Poteva essere dunque - e in questo la mia tesi collima con quella di Varese - anche de Pisis una 'macchietta' ferrarese ?

Filippo de Pisis, Natura morta davanti alla finestra, 1951.In anni lontani, un grande cultore dell'opera depisissiana, Francesco Guzzinati, a cui mi ha legato non solo il vincolo parentale, ma la passione per l'arte moderna da lui coltivata in maniera colta, severa e intensa, invitò a un dopo cena Ernesta Tibertelli. L'impressione, a me ancor giovane studioso del fratello, fu profonda e duratura.
Non era la macchietta che ci si aspettava o che confusamente si pensava, ma una donna di grande finezza intellettuale: non parlò mai del fratello, nonostante che davanti a lei campeggiasse una opera straordinaria dell'artista, frutto e premio dell'appassionata ricerca di mio suocero. Solo alla fine, porse una fotografia- bellissima - di Filippo con la camicia da russo, quindi nella sua veste di scrittore tolstojano.
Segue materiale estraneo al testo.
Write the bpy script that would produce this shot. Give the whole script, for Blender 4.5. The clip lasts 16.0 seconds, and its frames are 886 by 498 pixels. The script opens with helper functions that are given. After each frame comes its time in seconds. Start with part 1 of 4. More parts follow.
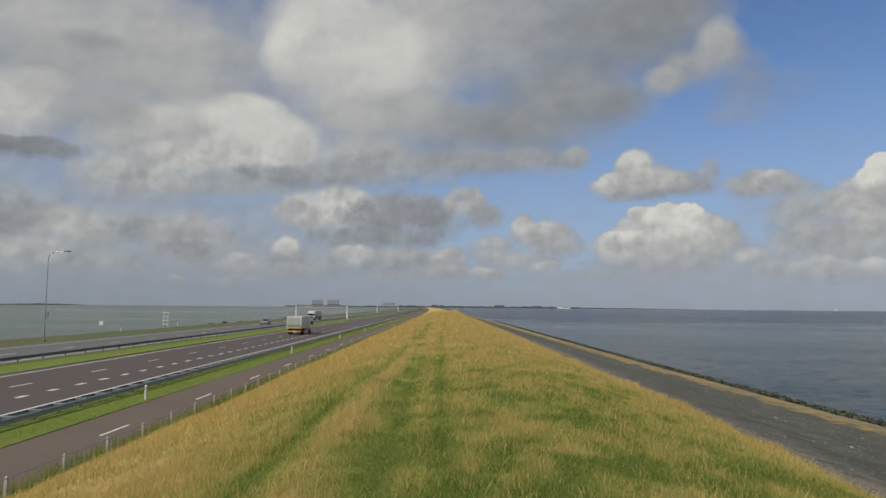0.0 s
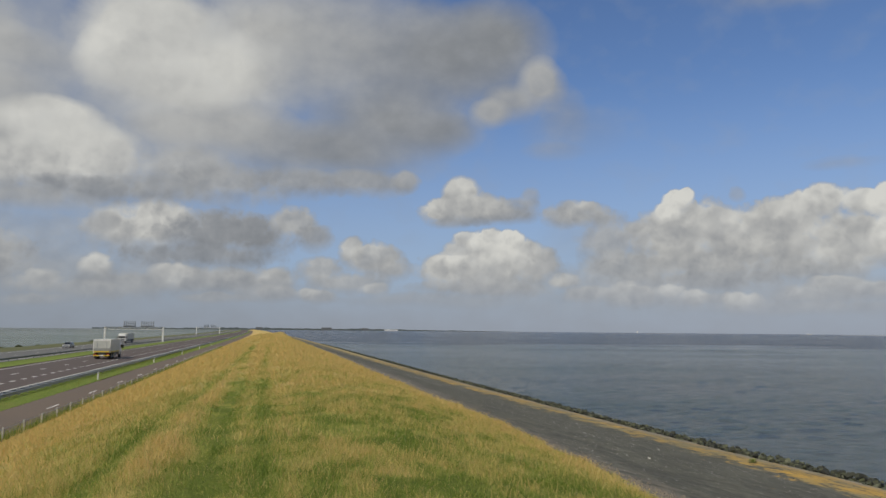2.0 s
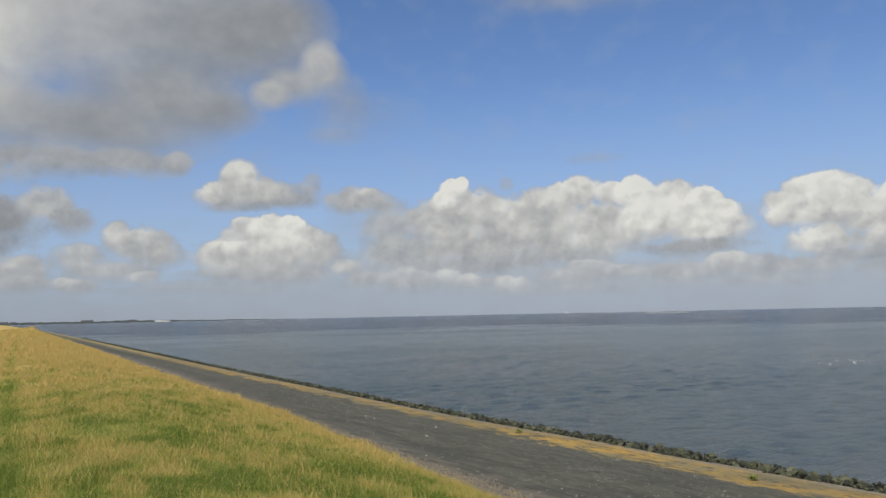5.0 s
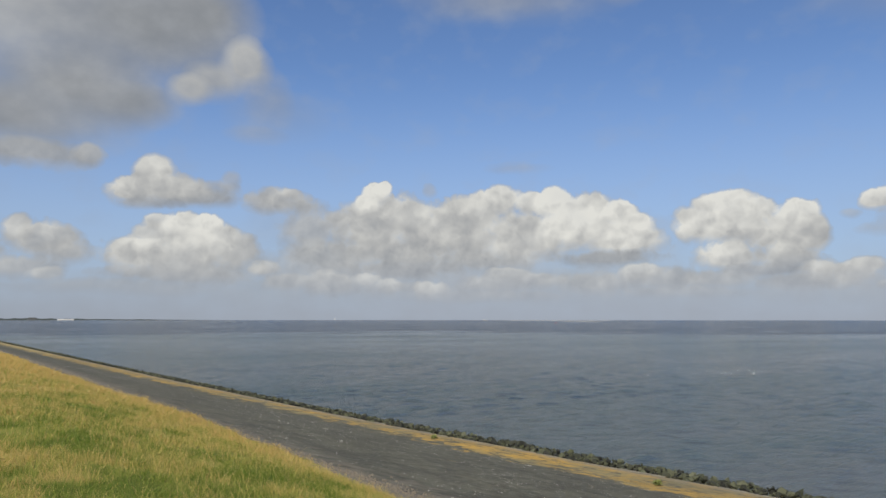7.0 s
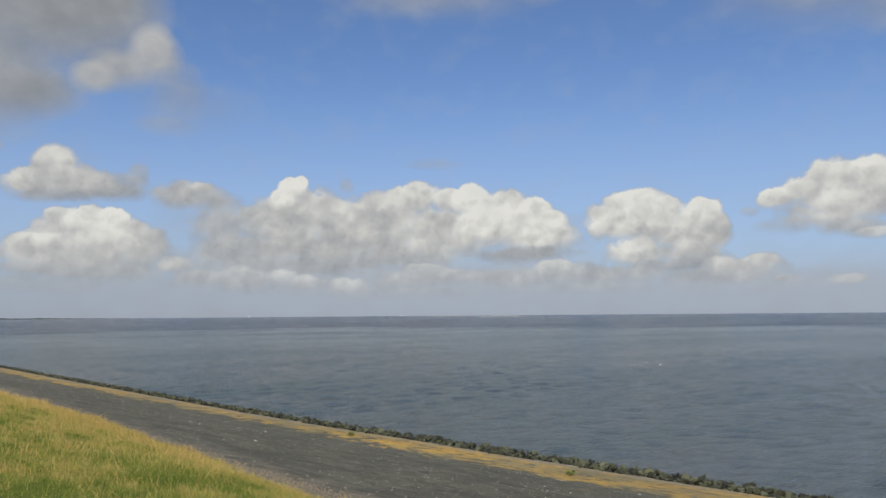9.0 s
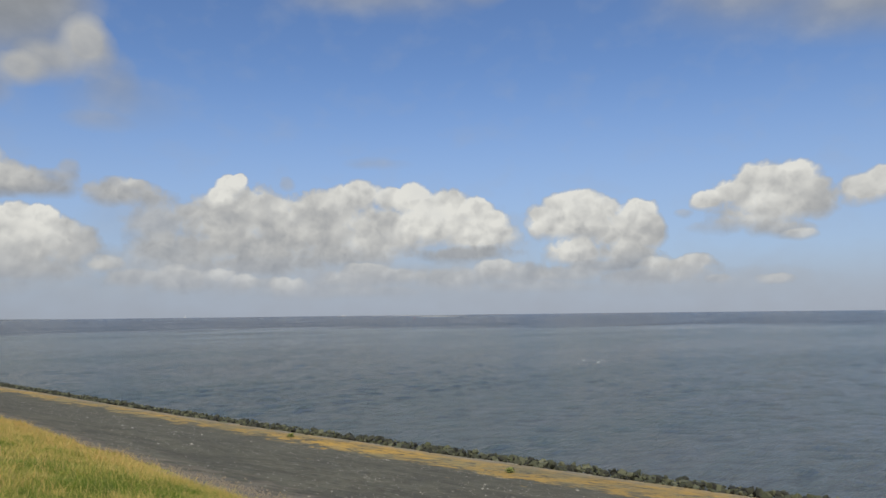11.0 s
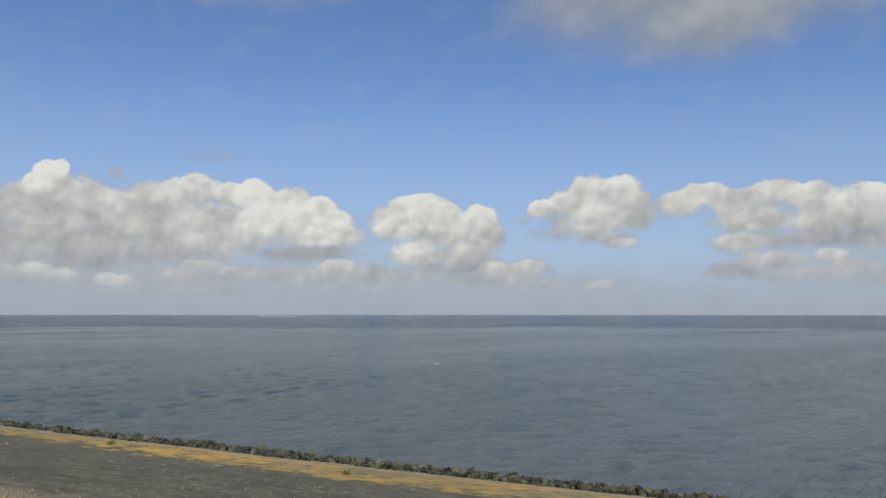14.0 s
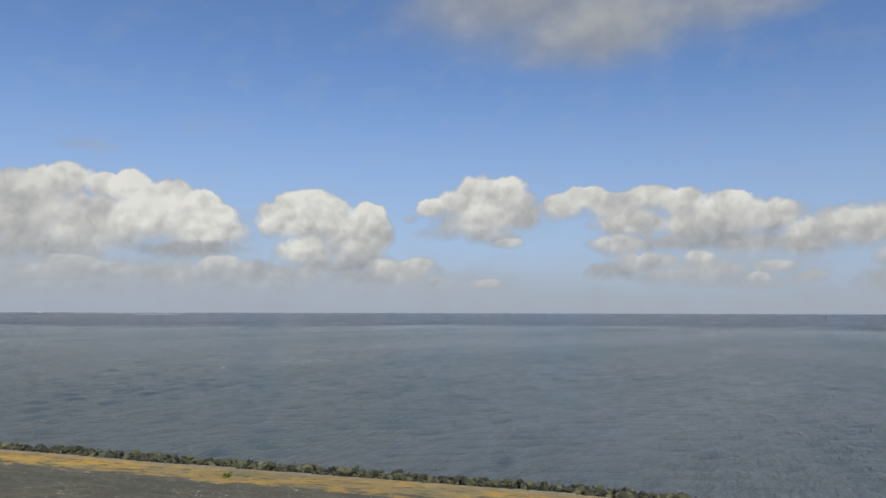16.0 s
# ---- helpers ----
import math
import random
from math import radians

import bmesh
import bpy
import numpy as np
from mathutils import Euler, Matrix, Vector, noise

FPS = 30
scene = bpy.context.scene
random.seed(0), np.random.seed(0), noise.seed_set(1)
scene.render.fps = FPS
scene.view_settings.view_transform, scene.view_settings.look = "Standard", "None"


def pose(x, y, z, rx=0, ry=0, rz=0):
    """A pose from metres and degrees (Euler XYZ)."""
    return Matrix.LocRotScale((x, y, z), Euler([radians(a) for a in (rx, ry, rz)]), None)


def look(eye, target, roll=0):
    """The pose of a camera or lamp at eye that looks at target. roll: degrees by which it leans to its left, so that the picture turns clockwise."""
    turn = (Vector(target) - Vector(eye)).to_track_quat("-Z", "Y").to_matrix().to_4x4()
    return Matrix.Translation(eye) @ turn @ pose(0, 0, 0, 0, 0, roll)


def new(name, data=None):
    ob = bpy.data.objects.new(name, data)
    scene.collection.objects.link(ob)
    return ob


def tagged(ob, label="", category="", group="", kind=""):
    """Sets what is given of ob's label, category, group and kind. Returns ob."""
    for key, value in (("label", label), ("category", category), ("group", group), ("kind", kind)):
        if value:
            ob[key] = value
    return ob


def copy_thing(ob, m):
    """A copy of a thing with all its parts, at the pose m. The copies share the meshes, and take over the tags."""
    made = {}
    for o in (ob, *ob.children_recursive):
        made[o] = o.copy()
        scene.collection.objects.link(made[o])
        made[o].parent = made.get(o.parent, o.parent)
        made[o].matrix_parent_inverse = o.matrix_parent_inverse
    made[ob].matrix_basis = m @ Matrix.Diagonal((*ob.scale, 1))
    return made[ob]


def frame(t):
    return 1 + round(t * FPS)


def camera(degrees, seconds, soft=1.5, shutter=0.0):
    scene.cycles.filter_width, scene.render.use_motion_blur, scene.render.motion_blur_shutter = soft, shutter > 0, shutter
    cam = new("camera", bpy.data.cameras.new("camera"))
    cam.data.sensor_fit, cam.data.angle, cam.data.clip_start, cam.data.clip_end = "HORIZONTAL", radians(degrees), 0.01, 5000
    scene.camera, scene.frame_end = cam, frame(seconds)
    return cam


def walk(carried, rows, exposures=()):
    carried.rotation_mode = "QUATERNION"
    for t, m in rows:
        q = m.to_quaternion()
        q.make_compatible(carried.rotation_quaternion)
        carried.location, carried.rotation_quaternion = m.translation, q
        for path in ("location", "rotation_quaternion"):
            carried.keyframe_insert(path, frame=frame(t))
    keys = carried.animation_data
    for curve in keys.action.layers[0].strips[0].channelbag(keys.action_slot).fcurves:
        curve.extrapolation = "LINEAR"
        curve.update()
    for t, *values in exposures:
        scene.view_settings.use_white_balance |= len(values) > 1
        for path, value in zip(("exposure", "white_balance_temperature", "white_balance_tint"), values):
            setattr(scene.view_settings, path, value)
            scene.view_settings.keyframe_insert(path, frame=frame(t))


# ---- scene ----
cam = camera(62.0, 16.0, 1.5)
PATH = [
    (0.0, (-0.000, 0.000, 9.300), (-0.000, 49.851, 13.163), 0.45),
    (0.5, (0.001, -0.000, 9.300), (1.825, 49.752, 13.927), 0.84),
    (1.0, (0.004, -0.000, 9.300), (6.147, 49.422, 13.738), 0.29),
    (1.5, (0.006, -0.001, 9.300), (9.167, 48.921, 14.072), 0.27),
    (2.0, (0.007, -0.001, 9.300), (11.414, 48.375, 14.745), 0.49),
    (2.5, (0.008, -0.001, 9.300), (13.977, 47.679, 14.905), 0.64),
    (3.0, (0.010, -0.002, 9.300), (16.530, 46.854, 14.925), 0.07),
    (3.5, (0.012, -0.002, 9.300), (19.245, 45.871, 14.368), -0.35),
    (4.0, (0.013, -0.003, 9.300), (21.430, 44.984, 13.485), -0.05),
    (4.5, (0.014, -0.004, 9.300), (23.447, 43.963, 13.524), -0.75),
    (7.0, (0.018, -0.006, 9.300), (29.504, 40.099, 14.008), 0.02),
    (7.5, (0.019, -0.006, 9.300), (30.827, 39.098, 13.956), -0.02),
    (8.0, (0.019, -0.007, 9.300), (31.959, 38.238, 13.440), -0.10),
    (8.5, (0.020, -0.007, 9.300), (32.957, 37.386, 13.403), -0.52),
    (9.0, (0.020, -0.008, 9.300), (33.820, 36.573, 13.711), -0.45),
    (11.5, (0.023, -0.010, 9.300), (37.391, 32.897, 13.848), -0.99),
    (12.0, (0.023, -0.011, 9.300), (38.290, 31.774, 14.338), -1.28),
    (12.5, (0.024, -0.012, 9.300), (39.410, 30.306, 14.738), -0.95),
    (13.0, (0.025, -0.013, 9.300), (40.702, 28.639, 14.248), -0.56),
    (13.5, (0.025, -0.014, 9.300), (41.706, 27.222, 13.876), -0.60),
    (14.0, (0.026, -0.015, 9.300), (42.923, 25.301, 13.657), 0.03),
    (14.5, (0.027, -0.016, 9.300), (44.151, 23.081, 13.728), -0.16),
    (15.0, (0.027, -0.017, 9.300), (44.949, 21.497, 13.682), 0.07),
    (15.5, (0.027, -0.018, 9.300), (45.649, 19.918, 13.913), -0.18),
    (16.0, (0.028, -0.019, 9.300), (46.254, 18.560, 13.542), 0.14),
]
EXPOSURES = [(0.0, -0.23), (2.5, -0.21), (3.5, -0.1), (4.5, -0.03), (7.0, 0.0), (16.0, 0.0)]
walk(cam, [(t, look(eye, target, roll)) for t, eye, target, roll in PATH], EXPOSURES)

# ---- light: broken cloud, sun high on the land side ----
SUN_AZ, SUN_EL = -128.0, 44.0
_sa, _se = radians(SUN_AZ), radians(SUN_EL)
SUN_FROM = Vector((math.sin(_sa) * math.cos(_se), math.cos(_sa) * math.cos(_se), math.sin(_se)))
sun = new("sun", bpy.data.lights.new("sun", "SUN"))
sun.data.energy, sun.data.angle, sun.data.color = 3.4, radians(0.53), (1.0, 0.91, 0.76)
sun.matrix_world = look(SUN_FROM * 100, (0, 0, 0))

# Cumulus heaps, the further ones first
CLOUDS = []


def heap(*puffs):
    """Each puff: azimuth and height of the middle, half width and half height in degrees, whiteness, density, crispness."""
    CLOUDS.append(puffs)


# pale sheet over the land
heap(
    (-22.7, 13.6, 23.3, 10.6, 0.64, 0.90, 1.0), (-40.2, 11.2, 10.4, 11.1, 0.56, 0.93, 1.0), (-26.0, 4.2, 19.9, 3.6, 0.57, 0.75, 1.0), (-9.7, 3.0, 14.1, 2.2, 0.50, 0.60, 1.0))
# low puffs over the lake
heap(
    (-30.5, 5.3, 2.5, 2.3, 0.46, 0.90, 1.3), (-26.7, 5.2, 3.3, 1.6, 0.62, 0.90, 1.5), (-21.6, 5.4, 3.0, 1.3, 0.50, 0.90, 1.4), (-29.1, 3.3, 3.0, 1.3, 0.66, 0.90, 1.4),
    (-24.9, 2.7, 2.9, 1.0, 0.60, 0.90, 1.4), (-18.9, 4.7, 3.0, 1.9, 0.60, 0.90, 1.5), (-19.2, 4.1, 2.7, 0.7, 0.46, 0.80, 1.3), (-15.6, 3.1, 2.0, 0.9, 0.66, 0.90, 1.6),
    (-30.0, 2.4, 1.3, 0.6, 0.70, 0.80, 1.4), (-19.9, 1.7, 0.9, 0.5, 0.78, 0.80, 1.6), (-24.1, 1.5, 5.9, 0.6, 0.54, 0.70, 1.2), (-15.6, 1.9, 2.4, 0.5, 0.62, 0.80, 1.4))
# row under the big cloud
heap(
    (-9.7, 3.0, 3.4, 1.0, 0.55, 0.90, 1.5), (-11.9, 4.3, 1.3, 1.0, 0.75, 0.90, 1.8), (-12.3, 2.5, 2.9, 0.7, 0.62, 0.80, 1.5), (-6.3, 3.7, 1.8, 1.0, 0.72, 0.90, 1.7),
    (-2.8, 3.3, 3.1, 1.1, 0.55, 0.90, 1.5), (0.3, 3.5, 2.2, 1.1, 0.60, 0.90, 1.6), (-3.7, 2.2, 2.6, 0.4, 0.62, 0.80, 1.5), (3.4, 2.5, 1.6, 0.6, 0.68, 0.90, 1.6),
    (-8.5, 7.2, 3.9, 2.0, 0.78, 1.00, 1.5), (-11.1, 6.7, 1.9, 1.3, 0.62, 0.90, 1.3), (-2.8, 6.7, 4.9, 2.0, 0.41, 1.00, 1.5), (-5.5, 5.1, 6.1, 0.9, 0.42, 0.90, 1.4),
    (1.8, 7.8, 1.8, 1.4, 0.62, 0.95, 1.7), (3.3, 6.8, 1.6, 1.1, 0.47, 0.90, 1.3))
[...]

Naturalmente la dedica era firmata Ernesta Tibertelli de Pisis.
Filippo de Pisis, Natura morta con calamaio, 1951.Sempre in quegli anni, una grande scrittrice, Paola Masino, che mi onorò della sua amicizia e che coltivò un rapporto speciale con de Pisis, ospitandolo a Roma e a Venezia, i luoghi in cui visse gran parte della sua vita con il compagno Massimo Bontempelli, m'inviò copia di lettere bellissime che lei e Bontempelli scambiarono con 'Pippo'. Un brano di questa lettera, in fondo, giustifica il senso di ciò che l'artista de Pisis provò nei confronti del sogno non risolto della scrittura: 'E non se la prenda per de Pisis. Tutti noi facciamo che accantonare e con fastidio di quanto ha attinenza con ciò che si accantona. Parafrasando Shakespeare che diceva «scrivere è smettere, smettere, smettere» si può sostenere che «vivere è accantonare, accantonare, accantonare» Roma, 18.1.70.
De Pisis ha accantonato la scrittura e ha vissuto con la consapevolezza di accantonare. Semmai, e per fortuna, non ha accantonato la sua pittura.